What does it all mean?

This exemplifies why so many Canadians say they feel betrayed. Over one hundred years of friendship and cooperation between the people living in the twin cities of Sault Ste. Marie, Ontario and Sault Ste. Marie, Michigan have been shattered by President Trump's favourite word in the English language: Tariffs.

Recall that Trump's plan, when it comes to Canada, is to use economic force to make Canada the 51st state.

Source: CBC News

For the record, here are the other 27 times Trump has threatened to annex Canada.

Where do we go from here?

It's hard to say what will happen next. Apparently, Prime Minister Mark Carney has held off on retaliating against the U.S.'s increased 50% steel tariffs because he's in intensive discussions with President Trump on the new economic and security partnership. Depending on how negotiations go, I see a few possible scenarios for tariffs facing Canadian steelmakers:

  1. The tariffs are maintained at 50% (no exceptions)
  2. The tariffs are reduced to 25% (same exception the U.K. received)
  3. The tariffs are reduced to 10% (same as baseline “reciprocal” tariffs and Canadian energy tariff rate)
  4. The tariffs are reduced/removed for a certain volume of steel production (as Bloomberg reported yesterday, might be in the works for the U.S.-Mexico deal)
  5. The tariffs are removed altogether (seems like a fairy tale, but who knows?)

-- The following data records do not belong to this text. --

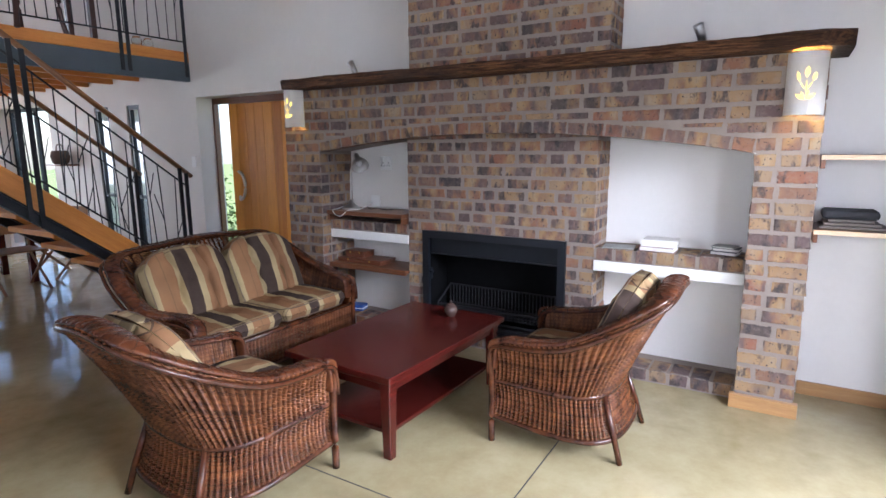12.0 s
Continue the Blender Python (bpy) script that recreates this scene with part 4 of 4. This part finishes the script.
stair = thing("staircase", "timber and steel staircase with leaf-pattern balustrades", "staircase")
ANG = math.degrees(math.atan(SLOPE))
X1 = -.30                                # edge of the quarter landing
for y in (NEAR, FAR):
    length = math.hypot(X1 - SX0, up(X1))
    m = pose(SX0, y, 0.02, 0, -ANG, 0)
    part("timber_stringer", box(0.05, length, -.022, .022, .03, .19, .005), PINE, stair, "varnished timber stringer").matrix_local = m
    part("steel_stringer", boxes([(0.10, length, -.03, .03, -.055, -.045), (0.10, length, -.004, .004, -.045, .018), (0.10, length, -.03, .03, .018, .0285)]), STEEL, stair, "dark steel channel under the timber").matrix_local = m
    run = X1 + 2.05
    part("handrail", tube([(-2.05, y, 1.29), (X1, y, 1.29 + run * SLOPE)], .026, 10, flat=.8), RAILWOOD, stair, "timber handrail", True)
    part("lower_rail", tube([(-2.0, y, .40), (X1, y, .40 + (run - .05) * SLOPE)], .008, 6), STEEL, stair)
    part("upper_rail", tube([(-2.0, y, 1.20), (X1, y, 1.20 + (run - .05) * SLOPE)], .008, 6), STEEL, stair)
    for x in (-1.98, -1.92, -.775, -.70):
        part("newel", box(x - .018, x + .018, y + .024, y + .036, max(0, up(x) - .05), 1.27 + (x + 2.05) * SLOPE, .002), STEEL, stair)
    rng = random.Random(int(y * 10))
    x = -1.86
    while x < X1 - .03:
        if abs(x + .74) > .06:
            z0, z1 = .40 + (x + 2.0) * SLOPE, 1.20 + (x + 2.0) * SLOPE
            lean = rng.uniform(-.05, .05)
            part("baluster", tube([(x, y, z0), (x + lean, y, z1 + lean * SLOPE)], .005, 5), STEEL, stair)
            if rng.random() < .75:
                f = rng.uniform(.25, .6)
                sx = rng.choice((-1, 1)) * rng.uniform(.05, .09)
                part("twig", tube([(x + lean * f, y, z0 + (z1 - z0) * f), (x + lean * f + sx, y, z0 + (z1 - z0) * f + .22 + sx * .3)], .0045, 5), STEEL, stair)
        x += rng.uniform(.085, .125)
for k in range(8):
    x = SX0 + .08 + k * .225
    part("tread", box(x, x + .27, FAR + .024, NEAR - .024, up(x + .2) - .03, up(x + .2) + .012, .005), PINE_Y, stair)
LZ = up(X1) + .02
part("landing", box(X1, .10, FAR - .02, NEAR + .02, LZ - .05, LZ, .005), PINE_Y, stair)
for y in (FAR + .02, NEAR - .02):
    part("landing_post", box(.04, .09, y - .025, y + .025, 0, LZ - .051, .003), CHANNEL, stair)
for k in range(6):
    y = FAR - .04 - .22 * k
    part("upper_tread", box(X1 + .03, .07, y - .25, y, LZ + .18 * (k + 1) - .04, LZ + .18 * (k + 1), .005), PINE, stair)
for x in (X1 + .015, .085):
    part("upper_stringer", prism([(0, -.12), (0, .04), (-1.40, 1.16), (-1.40, .96)], .03, Matrix(((0, 0, 1, x - .015), (1, 0, 0, FAR - .02), (0, 1, 0, LZ), (0, 0, 0, 1)))), PINE, stair)

LE = 4.27
LX = -.75                               # the loft stops here beside the stairwell
loft = structure("loft_floor", boxes([(WEST, LX, SOUTH, LE - .03, 2.47, 2.545), (LX, EAST, SOUTH, 2.90, 2.47, 2.545)]), PINE, "varnished pine loft floor", "loft floor")
structure("trim_loft_edge", box(WEST, LX, LE - .03, LE, 2.455, 2.56, .005), PINE, "varnished pine edge board of the loft", "edge board")
structure("trim_loft_channel", boxes([(WEST, LX, LE - .012, LE - .004, 2.255, 2.454), (WEST, LX, LE - .07, LE - .012, 2.255, 2.265), (WEST, LX, LE - .07, LE - .012, 2.444, 2.454)]), CHANNEL, "dark painted steel edge beam of the loft", "steel beam")
for k in range(8):
    y = LE - .42 - .55 * k
    structure("trim_joist", box(WEST, LX if y > 2.9 else EAST, y - .025, y + .025, 2.32, 2.469, .003), PINE, "varnished pine joist under the loft", "joist")
lr = thing("loft_railing", "black steel leaf-pattern railing along the loft edge", "railing")
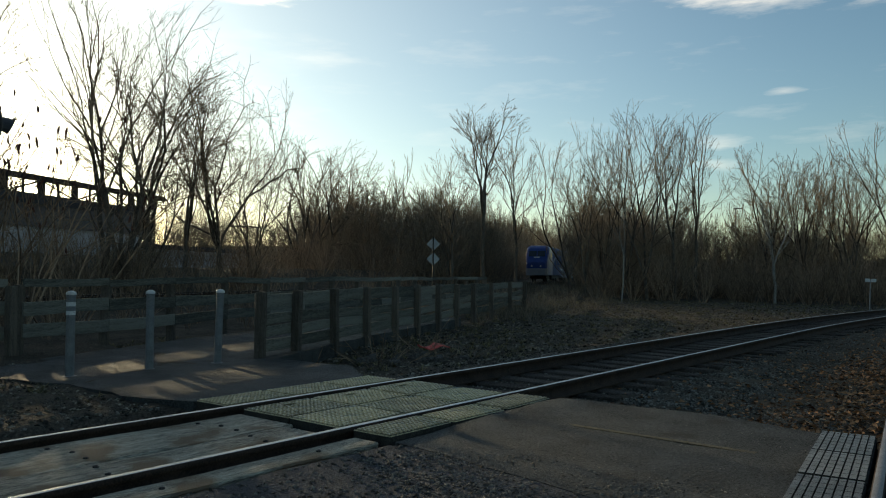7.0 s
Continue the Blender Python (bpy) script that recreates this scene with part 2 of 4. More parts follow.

Assuming any U.S. tariff rate on Canadian-made steel remains, thousands of Canadians working in the steel industry will be at risk of losing their jobs. For Algoma, they must quickly find new customers in Canada, Europe, Asia, etc. to replace the American customers they lose (or have already lost). But multinational companies also employ thousands of Canadian steel workers. As it turns out, Nucor employs somewhere between 75 and 300 people based in Canada (about 1-4% of their 8000 employees on LinkedIn). The hope is that Nucor's Canadian steel mills continue operating at regular levels. Maybe their customers are all in Canada already. But a 50% tariff on all Canadian-made steel essentially cuts off the U.S. market, even for Nucor's Canadian mills. Of course, Nucor as a company is still net ahead, but Nucor's employees in Canada could get left behind.

How should Canadians respond?

In the best case scenario, steel tariffs are completely removed tomorrow. This would stop (or significantly slow) the bleeding. But wounds would remain.

And what if the steel tariffs aren't completely removed tomorrow?

When I'm unsure how to respond, I go back to why I started USAboycott.ca.

I'm boycotting U.S. products and services until the U.S. government reinstates free and fair trade in North America, and stops threatening to annex Canada.

When I compare my mission statement to where we're at today—a 50% tariff on Canadian-made steel that could remake the city of Sault Ste. Marie, Ontario into a “postindustrial community” (according to its mayor); and, a 14 day hiatus since Trump last threatened to annex Canada—I quickly regain my conviction to boycott the States.

How about you?

#ElbowsUp

Footnotes

  1. David Cochrane said, “at least 700 Canadian steel workers have lost their jobs already.” Since then, ArcelorMittal said it's closing its Hamilton steel mill, laying off 153 workers, which increases the count to 850+.

Disclaimer

The information on this page is intended for illustrative purposes only and should not be construed as investment advice. Please consult with a qualified financial advisor before making any investment decisions regarding companies mentioned in this article.